━━━━━ Supplied information ━━━━━
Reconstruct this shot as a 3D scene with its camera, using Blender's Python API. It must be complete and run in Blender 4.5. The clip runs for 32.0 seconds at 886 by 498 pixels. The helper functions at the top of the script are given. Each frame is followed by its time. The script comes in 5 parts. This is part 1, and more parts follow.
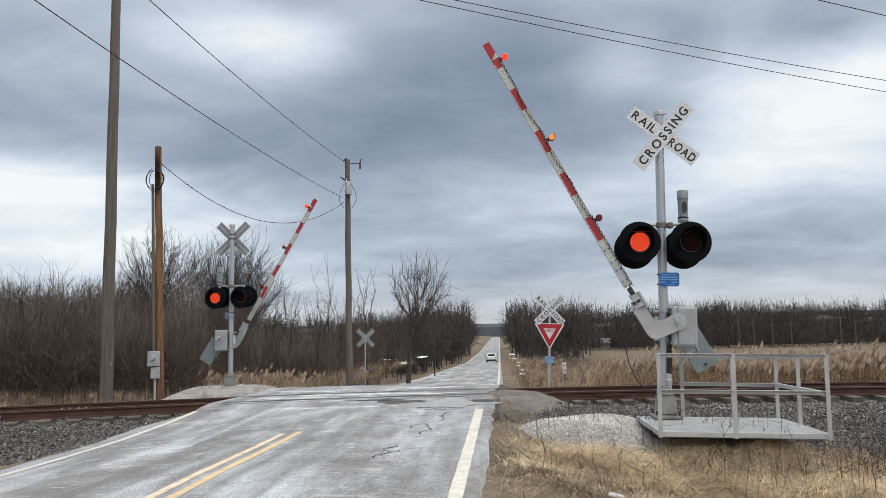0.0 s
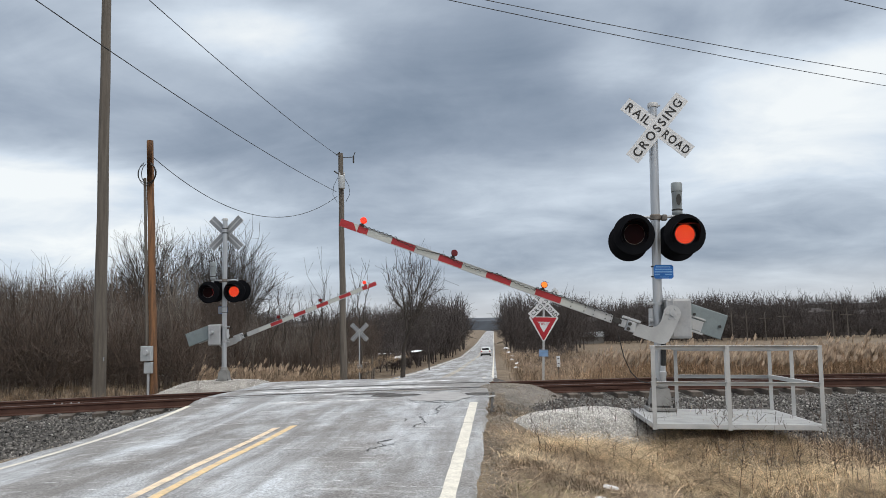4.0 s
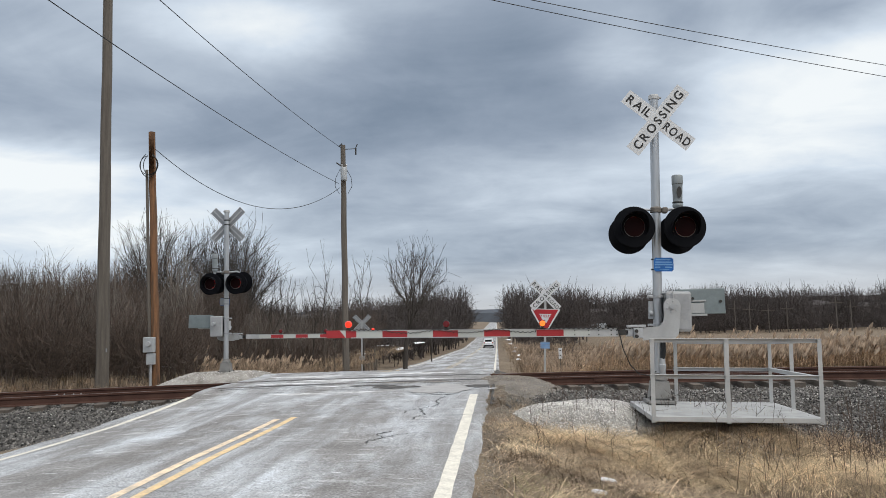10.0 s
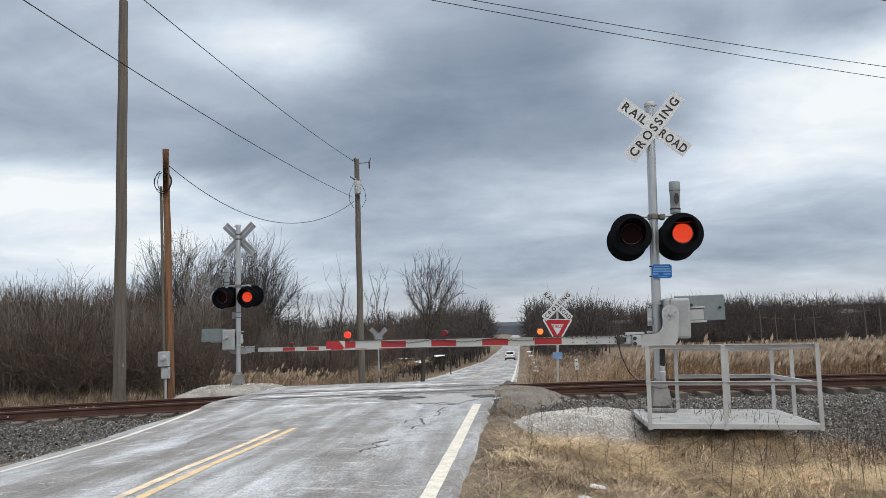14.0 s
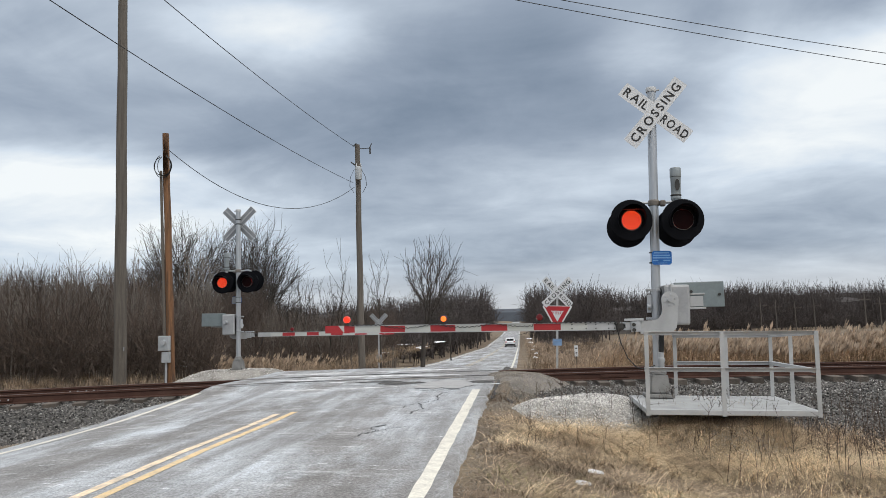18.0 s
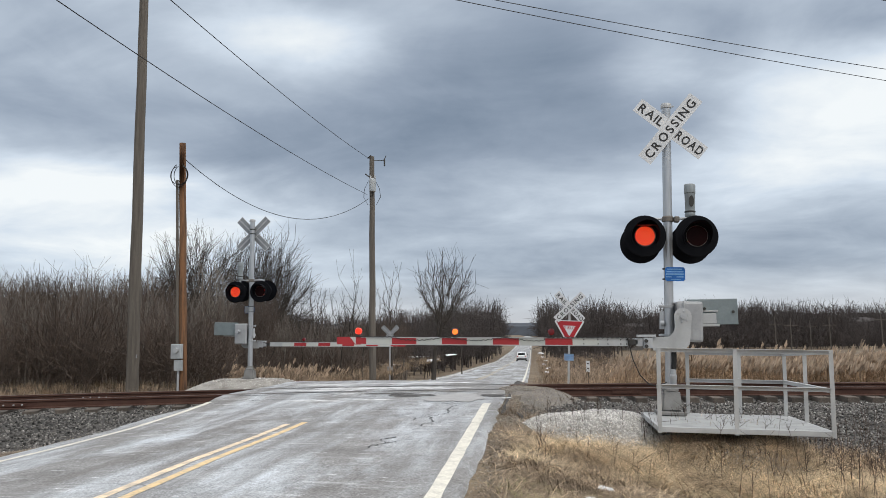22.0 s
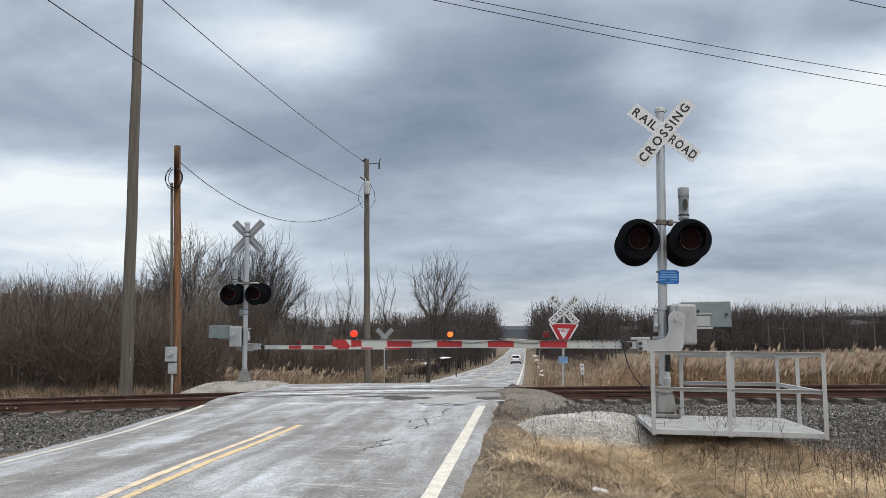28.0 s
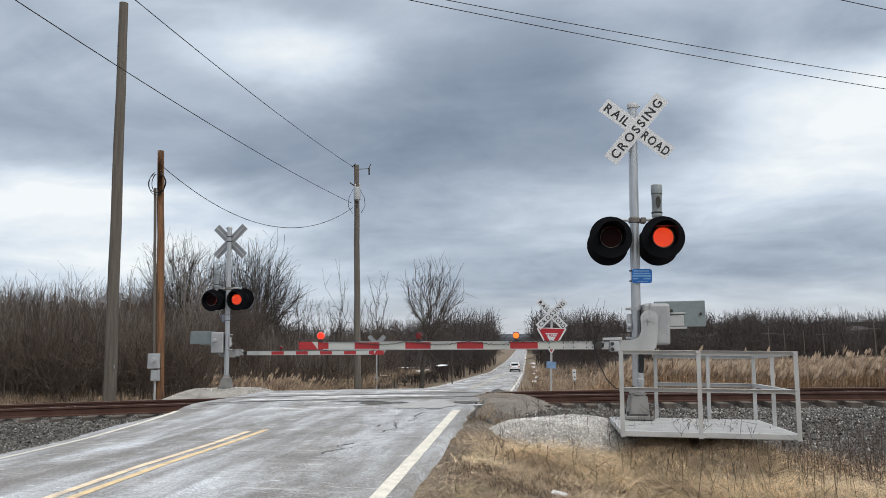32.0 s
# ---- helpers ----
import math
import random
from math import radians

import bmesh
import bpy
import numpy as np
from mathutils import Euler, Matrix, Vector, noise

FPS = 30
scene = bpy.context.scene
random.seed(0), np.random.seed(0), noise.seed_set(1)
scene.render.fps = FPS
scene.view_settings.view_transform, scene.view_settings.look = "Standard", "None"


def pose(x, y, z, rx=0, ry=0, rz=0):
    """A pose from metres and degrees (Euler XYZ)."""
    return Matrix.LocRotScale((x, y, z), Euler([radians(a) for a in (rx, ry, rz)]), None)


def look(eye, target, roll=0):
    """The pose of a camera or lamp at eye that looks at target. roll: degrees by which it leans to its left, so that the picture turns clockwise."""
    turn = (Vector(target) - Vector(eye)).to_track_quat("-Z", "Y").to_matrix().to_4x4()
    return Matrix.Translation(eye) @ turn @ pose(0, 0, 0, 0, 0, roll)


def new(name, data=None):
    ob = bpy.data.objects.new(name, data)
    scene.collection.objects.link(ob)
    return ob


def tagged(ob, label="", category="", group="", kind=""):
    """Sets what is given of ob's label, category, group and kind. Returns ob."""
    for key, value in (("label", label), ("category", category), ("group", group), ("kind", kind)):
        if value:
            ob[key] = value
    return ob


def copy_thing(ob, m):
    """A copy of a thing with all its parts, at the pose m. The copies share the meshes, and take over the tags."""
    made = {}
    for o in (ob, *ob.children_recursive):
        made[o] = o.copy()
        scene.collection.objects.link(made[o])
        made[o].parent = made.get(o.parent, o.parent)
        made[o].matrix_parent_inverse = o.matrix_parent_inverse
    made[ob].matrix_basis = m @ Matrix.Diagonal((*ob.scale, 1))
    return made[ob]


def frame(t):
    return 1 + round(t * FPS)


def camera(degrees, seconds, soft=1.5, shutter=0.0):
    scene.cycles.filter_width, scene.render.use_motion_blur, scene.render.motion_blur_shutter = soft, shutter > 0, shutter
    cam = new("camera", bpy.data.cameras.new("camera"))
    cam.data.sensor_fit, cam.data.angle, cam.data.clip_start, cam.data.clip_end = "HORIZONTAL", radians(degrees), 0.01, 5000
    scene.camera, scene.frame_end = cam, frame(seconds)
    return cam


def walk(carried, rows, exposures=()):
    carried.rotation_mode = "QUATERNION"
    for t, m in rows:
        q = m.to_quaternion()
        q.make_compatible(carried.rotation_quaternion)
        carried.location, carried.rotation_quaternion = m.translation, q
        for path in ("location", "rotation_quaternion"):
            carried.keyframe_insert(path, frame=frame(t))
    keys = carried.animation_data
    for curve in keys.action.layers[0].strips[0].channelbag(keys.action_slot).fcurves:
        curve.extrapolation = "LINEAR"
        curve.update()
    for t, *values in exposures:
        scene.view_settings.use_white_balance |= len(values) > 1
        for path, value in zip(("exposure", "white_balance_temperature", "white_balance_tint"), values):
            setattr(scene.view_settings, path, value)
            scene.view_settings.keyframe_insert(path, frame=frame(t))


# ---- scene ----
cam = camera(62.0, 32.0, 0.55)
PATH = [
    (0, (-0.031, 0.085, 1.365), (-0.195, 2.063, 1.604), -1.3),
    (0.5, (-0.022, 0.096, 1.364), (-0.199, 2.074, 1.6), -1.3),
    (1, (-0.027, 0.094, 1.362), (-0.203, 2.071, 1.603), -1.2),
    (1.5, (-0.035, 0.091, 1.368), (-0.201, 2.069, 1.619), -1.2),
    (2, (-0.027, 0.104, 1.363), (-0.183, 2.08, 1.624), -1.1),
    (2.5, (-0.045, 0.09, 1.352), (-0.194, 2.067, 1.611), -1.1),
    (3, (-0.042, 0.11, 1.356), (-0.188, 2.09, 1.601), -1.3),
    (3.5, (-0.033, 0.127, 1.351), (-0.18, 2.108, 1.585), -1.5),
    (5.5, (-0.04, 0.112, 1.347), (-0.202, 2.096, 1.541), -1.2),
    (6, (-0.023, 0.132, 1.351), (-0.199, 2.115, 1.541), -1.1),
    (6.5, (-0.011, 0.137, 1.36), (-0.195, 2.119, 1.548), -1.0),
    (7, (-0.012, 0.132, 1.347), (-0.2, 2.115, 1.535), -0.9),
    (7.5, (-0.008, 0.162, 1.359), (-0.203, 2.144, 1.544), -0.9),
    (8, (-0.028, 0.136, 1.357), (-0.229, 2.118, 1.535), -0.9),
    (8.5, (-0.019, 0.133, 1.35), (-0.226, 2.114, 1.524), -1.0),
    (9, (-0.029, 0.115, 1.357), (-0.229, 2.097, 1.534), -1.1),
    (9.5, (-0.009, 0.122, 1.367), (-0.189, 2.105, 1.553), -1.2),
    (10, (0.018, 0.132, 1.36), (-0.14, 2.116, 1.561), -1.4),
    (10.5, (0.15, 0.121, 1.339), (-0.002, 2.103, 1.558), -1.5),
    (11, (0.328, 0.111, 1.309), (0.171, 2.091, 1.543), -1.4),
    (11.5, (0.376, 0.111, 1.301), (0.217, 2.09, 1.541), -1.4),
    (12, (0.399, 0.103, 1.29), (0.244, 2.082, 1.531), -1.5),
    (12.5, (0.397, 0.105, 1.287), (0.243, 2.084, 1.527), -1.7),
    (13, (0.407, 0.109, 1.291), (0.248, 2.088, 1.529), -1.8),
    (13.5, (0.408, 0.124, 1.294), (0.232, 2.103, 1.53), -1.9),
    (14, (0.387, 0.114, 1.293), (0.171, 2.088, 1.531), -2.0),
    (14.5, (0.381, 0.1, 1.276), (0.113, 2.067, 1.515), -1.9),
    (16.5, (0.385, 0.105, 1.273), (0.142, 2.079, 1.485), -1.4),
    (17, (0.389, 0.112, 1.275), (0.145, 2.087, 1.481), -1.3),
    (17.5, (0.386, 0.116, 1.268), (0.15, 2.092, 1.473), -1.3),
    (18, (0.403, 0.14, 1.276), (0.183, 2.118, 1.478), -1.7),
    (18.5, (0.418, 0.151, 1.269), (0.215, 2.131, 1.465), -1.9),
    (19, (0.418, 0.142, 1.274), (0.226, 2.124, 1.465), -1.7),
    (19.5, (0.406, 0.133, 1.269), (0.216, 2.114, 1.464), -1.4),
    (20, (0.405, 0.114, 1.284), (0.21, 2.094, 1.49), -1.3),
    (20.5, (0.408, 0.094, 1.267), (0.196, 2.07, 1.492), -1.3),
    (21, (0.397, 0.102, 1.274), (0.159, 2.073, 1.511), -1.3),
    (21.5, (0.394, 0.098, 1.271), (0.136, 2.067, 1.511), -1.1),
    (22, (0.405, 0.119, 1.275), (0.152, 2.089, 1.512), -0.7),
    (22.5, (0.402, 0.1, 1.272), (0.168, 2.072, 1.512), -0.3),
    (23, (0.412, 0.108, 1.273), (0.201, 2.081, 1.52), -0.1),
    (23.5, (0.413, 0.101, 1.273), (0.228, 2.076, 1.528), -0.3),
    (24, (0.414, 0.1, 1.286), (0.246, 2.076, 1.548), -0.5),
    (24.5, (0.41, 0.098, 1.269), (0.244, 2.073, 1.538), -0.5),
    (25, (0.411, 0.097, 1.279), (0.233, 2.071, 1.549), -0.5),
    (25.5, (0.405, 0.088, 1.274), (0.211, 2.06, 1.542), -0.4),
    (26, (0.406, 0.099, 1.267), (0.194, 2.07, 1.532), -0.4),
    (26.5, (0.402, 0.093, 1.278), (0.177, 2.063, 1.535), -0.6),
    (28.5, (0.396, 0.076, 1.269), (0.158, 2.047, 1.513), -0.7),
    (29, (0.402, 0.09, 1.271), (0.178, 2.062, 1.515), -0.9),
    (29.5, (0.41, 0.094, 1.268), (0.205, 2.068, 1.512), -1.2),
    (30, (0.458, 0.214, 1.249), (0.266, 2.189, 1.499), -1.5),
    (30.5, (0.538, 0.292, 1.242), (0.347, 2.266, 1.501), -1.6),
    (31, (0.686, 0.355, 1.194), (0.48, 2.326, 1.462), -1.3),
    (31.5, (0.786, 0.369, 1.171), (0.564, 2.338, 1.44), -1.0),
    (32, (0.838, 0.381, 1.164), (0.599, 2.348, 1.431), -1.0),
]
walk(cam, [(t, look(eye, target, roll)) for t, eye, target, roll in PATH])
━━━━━
» **To be done**:
Pick out every line of the listing containing the word "label", and show those lines.

» **Output below**:
def tagged(ob, label="", category="", group="", kind=""):
    """Sets what is given of ob's label, category, group and kind. Returns ob."""
    for key, value in (("label", label), ("category", category), ("group", group), ("kind", kind)):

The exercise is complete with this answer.